What is required: Don't copy the pictures; return every other part of the records exactly.

********************

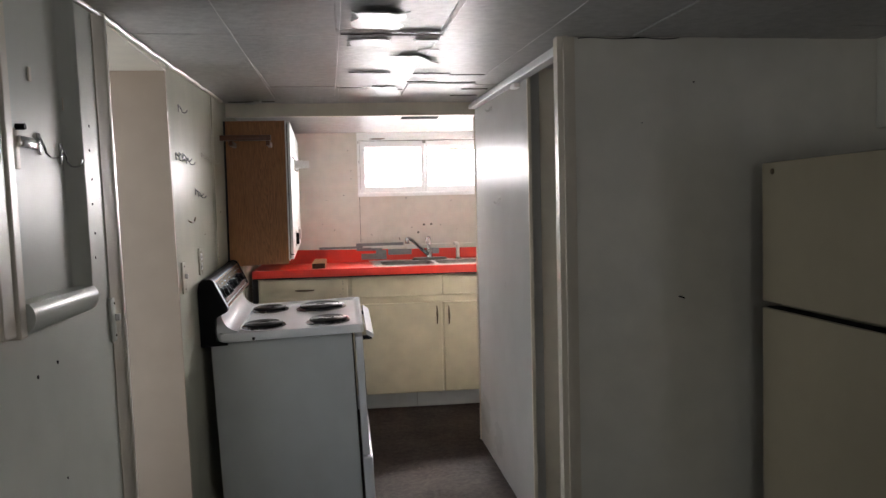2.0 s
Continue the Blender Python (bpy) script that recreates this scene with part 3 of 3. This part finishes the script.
# duct tape over the backsplash
for nm, x0, x1, z0, z1, y, mt in (("a", 0.250, 0.62, 1.068, 1.084, 6.4775, M_tape), ("b", 0.512, 0.853, 1.084, 1.105, 6.473, M_tape), ("h", 0.515, 0.70, 1.050, 1.0675, 6.4790, M_tape),
                                  ("c", 0.548, 0.656, 0.986, 1.030, 6.4805, M_tape), ("d", 0.654, 0.728, 0.985, 1.054, 6.4775, M_tape), ("e", 0.740, 0.911, 1.016, 1.058, 6.4760, M_tape),
                                  ("f", 1.045, 1.112, 1.016, 1.058, 6.4805, M_tape), ("g", 0.56, 0.872, 1.071, 1.083, 6.4745, M_white_tape), ("i", 0.870, 0.985, 1.056, 1.086, 6.4740, M_white_tape)):
    bm = boxed(x0, x1, y, y + 0.0016, z0, z1)
    if nm in "ab":
        box(bm, x0 + 0.003, x1 - 0.002, y - 0.004, y + 0.001, z0 + 0.002, z0 + 0.006)
    solid("duct_tape", bm, mt, "grey duct tape strip over the damaged backsplash" if mt is M_tape else "white tape scrap over the backsplash edge", "tape", group="tape strips")


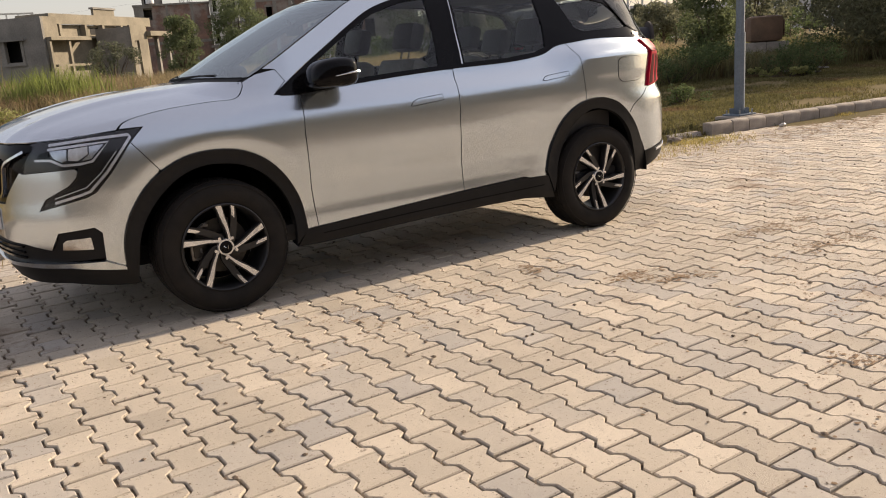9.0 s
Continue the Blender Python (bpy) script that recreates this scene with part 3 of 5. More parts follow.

********************

Response below:
2.0 s
Continue the Blender Python (bpy) script that recreates this scene with part 3 of 3. This part finishes the script.
# duct tape over the backsplash
for nm, x0, x1, z0, z1, y, mt in (("a", 0.250, 0.62, 1.068, 1.084, 6.4775, M_tape), ("b", 0.512, 0.853, 1.084, 1.105, 6.473, M_tape), ("h", 0.515, 0.70, 1.050, 1.0675, 6.4790, M_tape),
                                  ("c", 0.548, 0.656, 0.986, 1.030, 6.4805, M_tape), ("d", 0.654, 0.728, 0.985, 1.054, 6.4775, M_tape), ("e", 0.740, 0.911, 1.016, 1.058, 6.4760, M_tape),
                                  ("f", 1.045, 1.112, 1.016, 1.058, 6.4805, M_tape), ("g", 0.56, 0.872, 1.071, 1.083, 6.4745, M_white_tape), ("i", 0.870, 0.985, 1.056, 1.086, 6.4740, M_white_tape)):
    bm = boxed(x0, x1, y, y + 0.0016, z0, z1)
    if nm in "ab":
        box(bm, x0 + 0.003, x1 - 0.002, y - 0.004, y + 0.001, z0 + 0.002, z0 + 0.006)
    solid("duct_tape", bm, mt, "grey duct tape strip over the damaged backsplash" if mt is M_tape else "white tape scrap over the backsplash edge", "tape", group="tape strips")


9.0 s
Continue the Blender Python (bpy) script that recreates this scene with part 3 of 5. More parts follow.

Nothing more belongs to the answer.